Bukan itu saja..., saat sedang terpesona dengan suasana indah ini..(tentu saja tidak indah bagi mereka yang tidak suka suasana alami nan sepi..), kami dikejutkan oleh kemunculan

sekelompok monyet/kera yang muncul tiba-tiba di tengah jalan.

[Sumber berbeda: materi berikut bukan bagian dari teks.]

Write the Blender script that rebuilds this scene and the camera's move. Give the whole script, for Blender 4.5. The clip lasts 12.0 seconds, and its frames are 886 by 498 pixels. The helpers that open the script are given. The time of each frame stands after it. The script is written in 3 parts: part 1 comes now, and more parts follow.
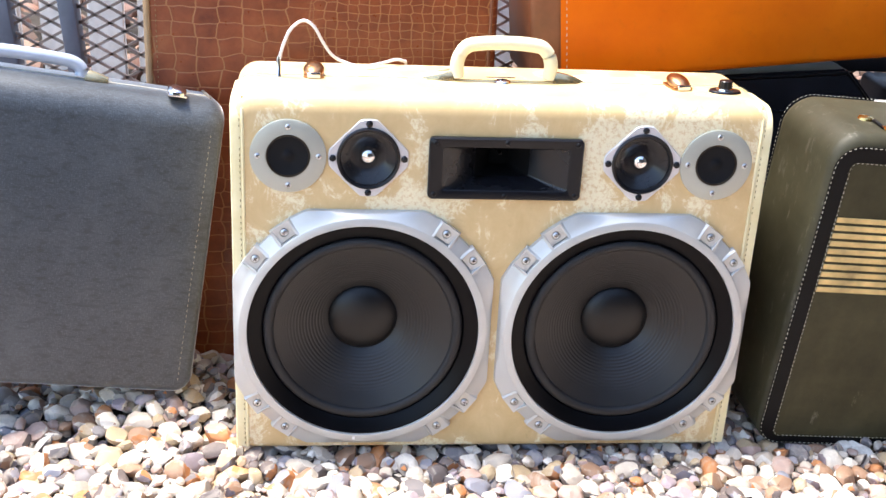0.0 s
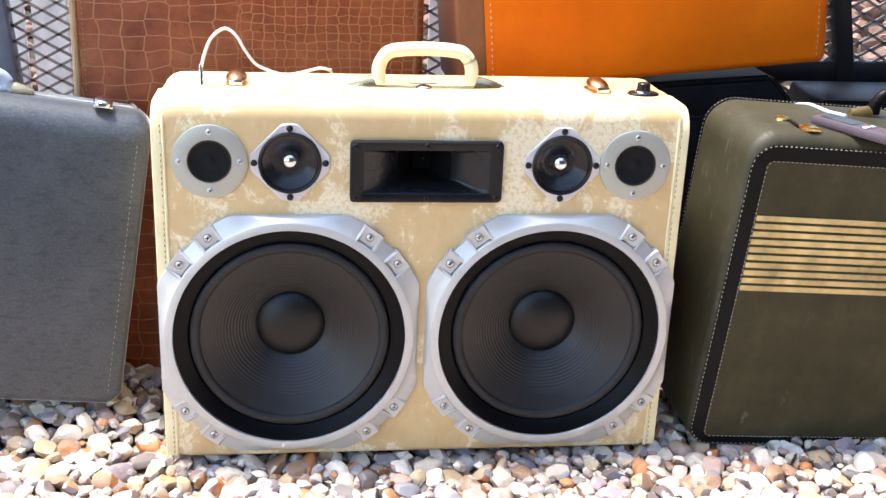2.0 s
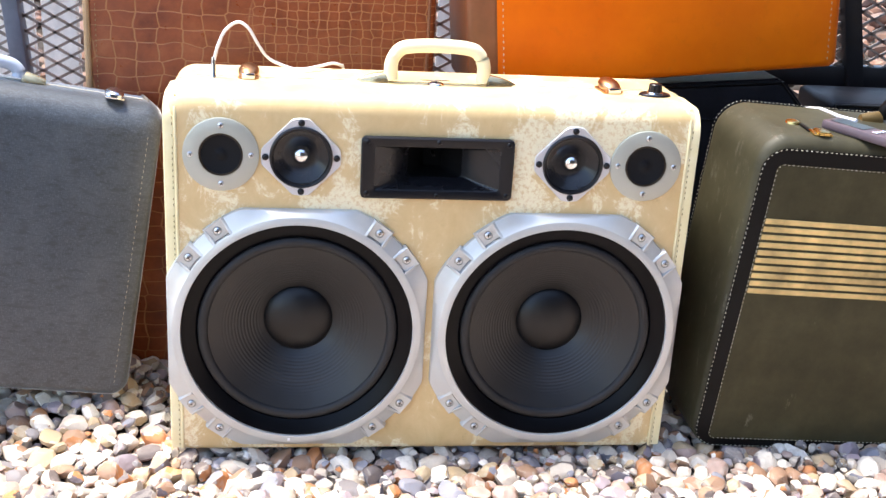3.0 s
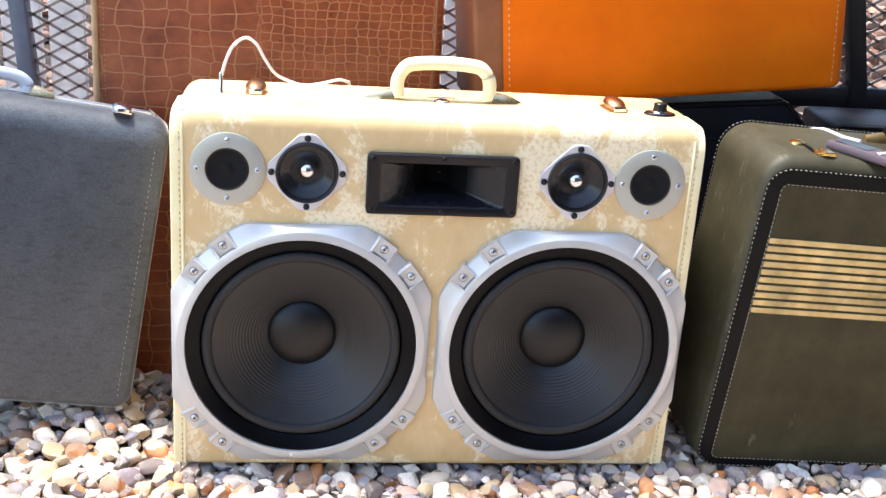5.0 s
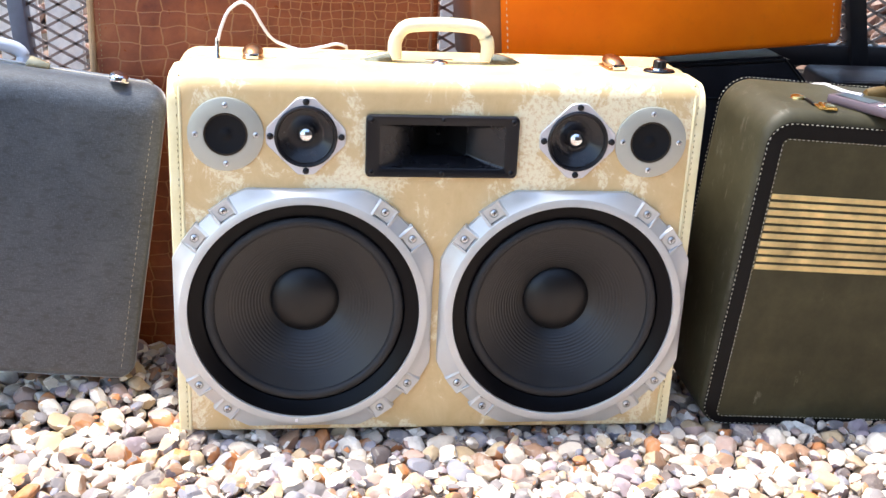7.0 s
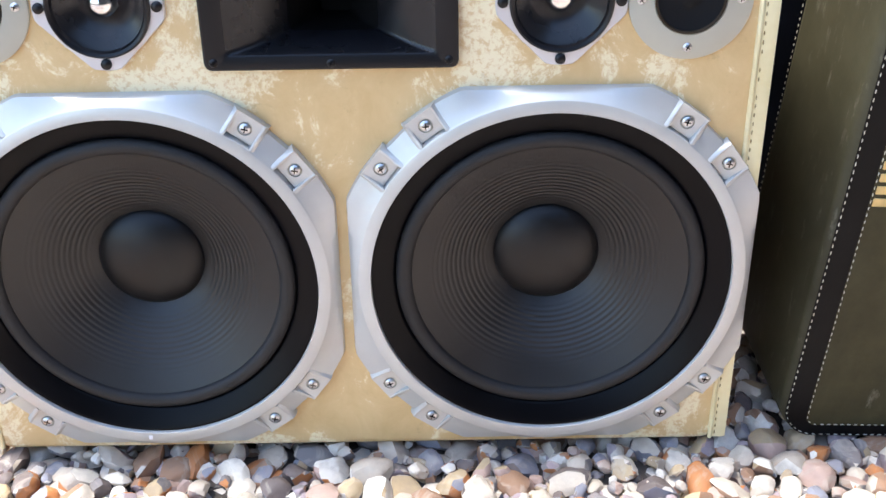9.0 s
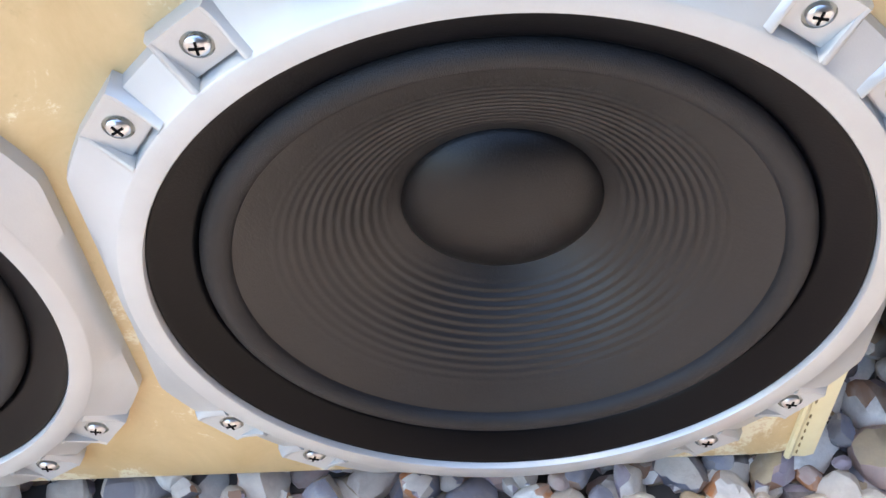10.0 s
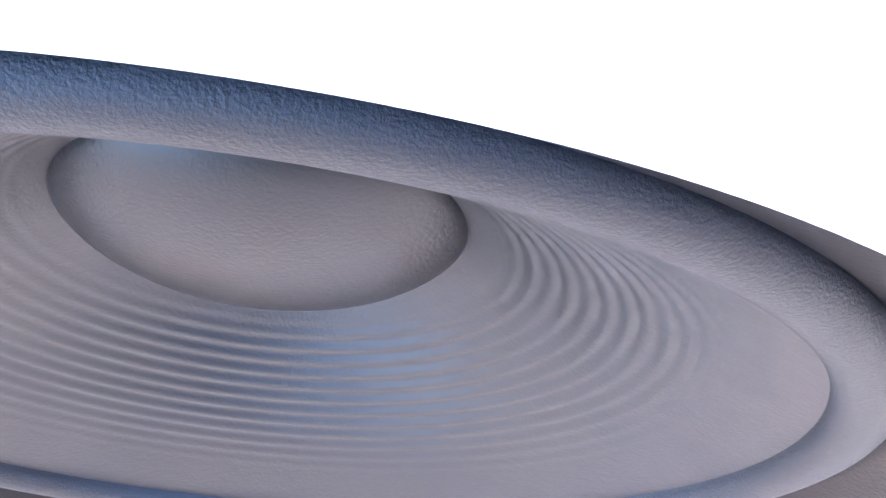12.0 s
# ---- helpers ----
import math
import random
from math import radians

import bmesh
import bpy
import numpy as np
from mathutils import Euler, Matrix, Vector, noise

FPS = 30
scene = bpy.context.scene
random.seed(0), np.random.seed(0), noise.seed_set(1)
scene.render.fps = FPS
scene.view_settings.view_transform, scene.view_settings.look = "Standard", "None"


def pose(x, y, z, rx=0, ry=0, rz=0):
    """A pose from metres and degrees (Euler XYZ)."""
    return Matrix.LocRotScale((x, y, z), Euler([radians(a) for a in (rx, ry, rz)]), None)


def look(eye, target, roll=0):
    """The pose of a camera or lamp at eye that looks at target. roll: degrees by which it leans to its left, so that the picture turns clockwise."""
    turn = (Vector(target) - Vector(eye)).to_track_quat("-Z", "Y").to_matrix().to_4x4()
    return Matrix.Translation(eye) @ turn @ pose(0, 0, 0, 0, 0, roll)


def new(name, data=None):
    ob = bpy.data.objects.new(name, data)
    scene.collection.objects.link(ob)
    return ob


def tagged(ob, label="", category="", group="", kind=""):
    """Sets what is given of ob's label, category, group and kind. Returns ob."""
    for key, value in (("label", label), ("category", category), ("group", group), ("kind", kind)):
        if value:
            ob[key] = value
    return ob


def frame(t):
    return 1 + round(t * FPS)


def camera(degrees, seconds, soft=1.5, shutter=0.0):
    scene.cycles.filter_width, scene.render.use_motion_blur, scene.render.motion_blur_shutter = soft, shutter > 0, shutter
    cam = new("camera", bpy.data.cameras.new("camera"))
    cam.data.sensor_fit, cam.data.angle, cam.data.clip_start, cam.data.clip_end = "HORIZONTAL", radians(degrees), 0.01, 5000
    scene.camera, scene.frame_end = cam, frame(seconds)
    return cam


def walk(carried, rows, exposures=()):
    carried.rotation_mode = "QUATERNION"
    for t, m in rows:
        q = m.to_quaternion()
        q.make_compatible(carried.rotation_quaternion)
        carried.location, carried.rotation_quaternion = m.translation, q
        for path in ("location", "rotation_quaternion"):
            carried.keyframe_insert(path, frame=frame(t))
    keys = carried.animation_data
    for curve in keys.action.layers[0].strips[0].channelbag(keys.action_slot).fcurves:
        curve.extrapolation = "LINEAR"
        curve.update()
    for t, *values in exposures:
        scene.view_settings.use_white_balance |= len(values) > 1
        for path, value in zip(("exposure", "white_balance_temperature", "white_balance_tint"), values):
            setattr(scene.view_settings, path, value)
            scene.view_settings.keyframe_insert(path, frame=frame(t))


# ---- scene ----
cam = camera(42.97, 12.0)
PATH = [
    (0, -0.2174, -1.2854, 0.8141, 68.01, -2.77, -5.31),
    (0.5, -0.1980, -1.2947, 0.8064, 69.09, -2.91, -5.79),
    (1, -0.1841, -1.3042, 0.7973, 69.65, -3.73, -5.64),
    (1.5, -0.1713, -1.3164, 0.7801, 69.72, -2.31, -6.58),
    (2, -0.1505, -1.3188, 0.7784, 70.08, -2.24, -6.68),
    (2.5, -0.1548, -1.3184, 0.7749, 70.07, -2.61, -6.82),
    (3, -0.1627, -1.3196, 0.7765, 70.00, -3.23, -6.35),
    (3.5, -0.1697, -1.3258, 0.7736, 70.47, -3.53, -6.47),
    (5.5, -0.1650, -1.3235, 0.7739, 70.98, -3.72, -5.98),
    (6, -0.1668, -1.3276, 0.7655, 70.63, -3.35, -6.12),
    (6.5, -0.1665, -1.3282, 0.7578, 69.90, -2.17, -6.66),
    (6.7, -0.1650, -1.3293, 0.7573, 70.01, -2.39, -6.53),
    (8.3, -0.0862, -1.1397, 0.6905, 69.03, -0.58, -4.52),
    (8.5, -0.0335, -1.0557, 0.6863, 66.60, 3.04, -4.00),
    (9, 0.0812, -0.7927, 0.6374, 61.44, 0.81, -0.39),
    (9.5, 0.1162, -0.4884, 0.5853, 51.04, 6.29, -3.73),
    (10, 0.1557, -0.2784, 0.5471, 39.07, 2.86, -0.85),
    (10.5, 0.1920, -0.1490, 0.4827, 30.83, -0.05, 3.04),
    (11, 0.2026, -0.0731, 0.4118, 24.45, -1.19, 5.49),
    (11.5, 0.2060, -0.0502, 0.3997, 22.64, -1.76, 5.30),
    (12, 0.2094, -0.0486, 0.3963, 23.25, -1.28, 4.01),
]
EXPOSURES = [(0.0, 2.05, 6600, 10), (8.2, 2.05, 6600, 10), (9.0, 2.1, 6300, 8), (9.5, 2.25, 6450, 8), (10.0, 2.36, 6450, 8), (10.5, 2.8, 5800, 10),
             (11.0, 3.75, 5150, 12), (11.5, 4.0, 5200, 12), (12.0, 4.12, 5250, 12)]
walk(cam, [(t, pose(x, y, z, rx, ry, rz)) for t, x, y, z, rx, ry, rz in PATH], EXPOSURES)

# ---- light ----
world = bpy.data.worlds.new("world")
scene.world = world
world.use_nodes = True
wn = world.node_tree
sky = wn.nodes.new("ShaderNodeTexSky")
sky.sky_type = "NISHITA"
sky.sun_disc = False
SUN_EL, SUN_AZ = 71.0, 288.0
sky.sun_elevation, sky.sun_rotation = radians(SUN_EL), radians(SUN_AZ)
wn.nodes["Background"].inputs["Strength"].default_value = 0.15
wn.links.new(sky.outputs["Color"], wn.nodes["Background"].inputs["Color"])
sun = new("sun", bpy.data.lights.new("sun", "SUN"))
sun.data.energy, sun.data.angle, sun.data.color = 2.45, radians(13), (1.0, 0.95, 0.88)
az, el = radians(SUN_AZ), radians(SUN_EL)
sun.matrix_world = look((0, 0, 0), (-math.sin(az) * math.cos(el), -math.cos(az) * math.cos(el), -math.sin(el)))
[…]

Kelompok monyet ini kelihatan sangat ’friendly’.  Mereka rupanya menunggu pengendara motor/mobil melemparkan makanan.  He..he..ada keasyikan sendiri melihat bagaimana mereka berebut makanan yang kami lemparkan.

 

Tak banyak pengunjung yang terlihat di ’Tugu Kilometer Nol’ saat kami tiba di sana.  Menurut Bapak penjaga yang sedang bersih-bersih, biasanya pengunjung baru banyak bermunculan menjelang matahari tenggelam.  Mereka ini terutama adalah para wisatawan yang menginap di sekitar Pantai Gapang dan Iboih. 

 

 

Tugu Kilometer Nol terletak pada ketinggian 43.6 m, berhadapan langsung dengan Samudera Hindia.  Tugu ini sebenarnya baru ditetapkan pada tahun 1997, setelah penelitian ulang dengan menggunakan GPS untuk menentukan lokasi paling barat Indonesia.  Sebelumnya terdapat tugu lain yang diyakini sebagai ‘kilometer nol’ Indonesia.  Kini tugu yang lama dinyatakan sebagai kilometer tujuh Indonesia.  Sayangnya kami tak sempat mengunjungi tugu lama tersebut.

 

 

Berada di lokasi tugu ini, ada yang membuat saya sedikit tak nyaman.  Tugunya berbentuk unik dan dibangun di atas fondasi yang cukup tinggi.  Di sekitarnya ada beberapa prasasti yang menandai tugu kilometer nol.  Hanya saja..ini..dia..,di mana-mana penuh coretan tidak jelas.  Belum lagi sampah berserakan yang bikin sakit mata. ( Kapan ya…masyarakat kita bisa menghargai kebersihan dan keteraturan ruang publik ?)

 

Saat kami meninggalkan lokasi tugu sore itu, Irham berkomentar:  ’So, we have been here..,the westernest part of Indonesia.   I think we should go to Merauke then, to complete our journey’.   Waduh…..!!!